Sunday, April 19, 2015

On Being Too Widely Read: Adventures in Being a Professional Reader, Part I



Can one really be too widely read? Of course people who don’t read think so, but evidently book professionals think so, too.

I’ve spent a lifetime devouring books. I’ve traveled throughout this world and many others through the magical portals of print. I love to meander wherever those print paths lead me, between the black and white of slashes and space to the boundaries of the mind’s grey matter.

Yes, I believe that reading makes one smarter, abler to navigate through life with leaps and bounds of both perception and faith. I am not only a voracious reader, but also an omnivore—there’s no one genre that holds my sole interest. I can’t even be a serial monogamist—I read too quickly, and am dipping with delight between the covers of the next bright flower that takes my fancy.   

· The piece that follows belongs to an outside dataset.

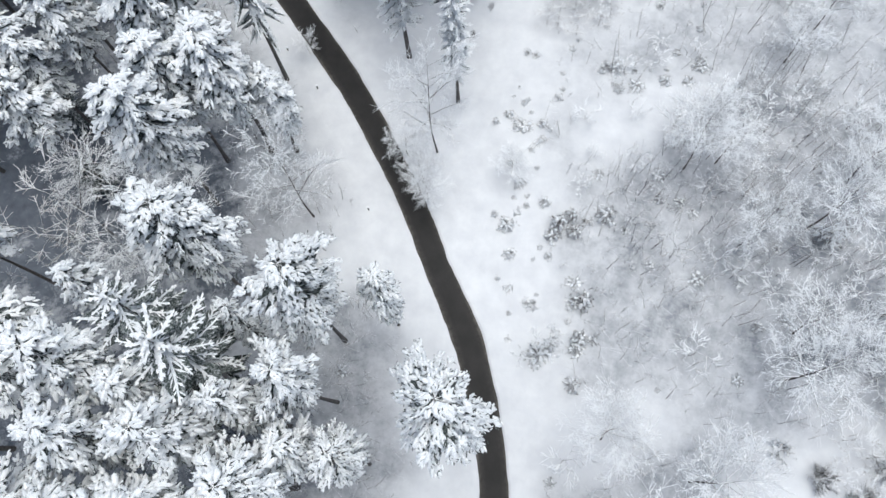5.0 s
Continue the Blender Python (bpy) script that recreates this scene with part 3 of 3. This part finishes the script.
# pines east of the road
for x, y, h, r in [(3.7, 6.6, 35.5, 2.8), (10.2, 5.5, 36.5, 2.1), (14.5, 17.8, 34.5, 2.6)]:
    plant("small_pine", x, y, h, r, "pines east of the road")
# low spruces in the shade of the pines
for x, y, h, r in [(-47.2, 40, 13, 2.6), (-56.6, 32.7, 13, 3.0), (-53.4, 29.4, 14, 2.6), (-46.1, 27.9, 12, 2.2), (-54, 26, 13, 2.8), (-57.5, 42, 13, 2.8), (-73, 100.6, 13, 2.6), (-66.4, 90.2, 12, 2.6), (-52, 36, 11, 2.2)]:
    plant("shaded", x, y, h, r, "low spruces under the pines")
# thin firs
for x, y, h, r in [(-40.5, 7.2, 39.5, 5.0), (-37.1, 32, 39, 4.2), (-35.5, 62.3, 40.2, 4.8), (-40.7, 65.9, 40.2, 4.2)]:
    plant("sparse", x, y, h, r, "thin firs among the pines")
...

I never really paid attention to the way I read until I was asked to take over a local book club and then joined Netgalley. With the book club, I pick the titles. I’m limited to books supplied by the library, so that’s one challenge—but other than choosing to honor the Omnivorous name of the club by featuring both fiction and nonfiction, it didn’t change my reading pattern much. Here’s the way I like to read, branching out and onward, like a Book Tree, a winding journey. It starts with my first-ever book club pick (I’d been carrying the book around for six years, not ready to read it, but unable to let it go—can you relate?). I can see many other book trees in my life, but this is one such journey.

The Guernsey Literary and Potato Peel Pie Society, by Mary Ann Shaffer, led to My Life in France, by Julia Child, then to The Paris Wife, by Paula McLain, which led to
A Moveable Feast, by Ernest Hemingway (actually read it in high school, but there’s a new edition). Then nostalgia of teen years led to reading About Town: The New Yorker And The World It Made, by Ben Yagoda, and Genet: A Biography of Janet Flanner, by Brenda Wineapple. This led to The Greater Journey: Americans in Paris, by David McCullough. Then what should appear but The Bones of Paris, by Laurie R. King. And then I always wanted to read Shakespeare and Company, by Sylvia Beach. A few months later, Lunch in Paris, by Elizabeth Bard—and now the sequel, Picnic in Provence. And more.
(Find the list with blurbs here: https://read.rifflebooks.com/list/99542)

One thing leads to another, and suddenly you know a lot of stuff about Paris, two World Wars, New York, art, poetry, food…you get the picture. It’s fun to read for discovery!

In a sense, I’ve always been a professional reader—I’ve never left the profession of student behind. I was a children’s librarian, and Poet-in Residence, where “Miss M” was born. And I’m a writer; kinda hafta read.  And I was a bookseller—don’t think I’ve left that behind either, at least I sure hope you’re buying some of these books I recommend and supporting your local bookstores, if you’re lucky enough to have them.  I truly love pointing people towards books that will take them on journeys of discovery—or just delight them—I’m not a genre snob (just a grammar snob). Booksellers are evangelists of the words.

But there are two kinds of librarians, I’ve found over the years. There are those that think the books are for sharing and growing and leading to more reading and more books, and those who think that books need protecting in little boxes of buildings and genres, cataloguing not correlating their discoveries.

Book people, book sites, let’s do the good work. Let there be Curators of Quirk, Editors-at-Large, Columnists of the Heartlands, Foreign Correspondents, diverse perspectives of literature and lives. Make new and bigger boxes, if you need boxes.

I am proud to say I read SFF and mysteries and thrillers and science and romance and poetry and religion and spiritual and gardening and cooking and memoirs and history. And cereal boxes.

I always remembered E. L. Konigsburg’s From the Mixed-Up Files of Mrs. Basil E. Frankweiler as a story of overnighting in the New York Public Library (it’s really the Met), because what could be better than to have free reign amongst the halls of Heaven?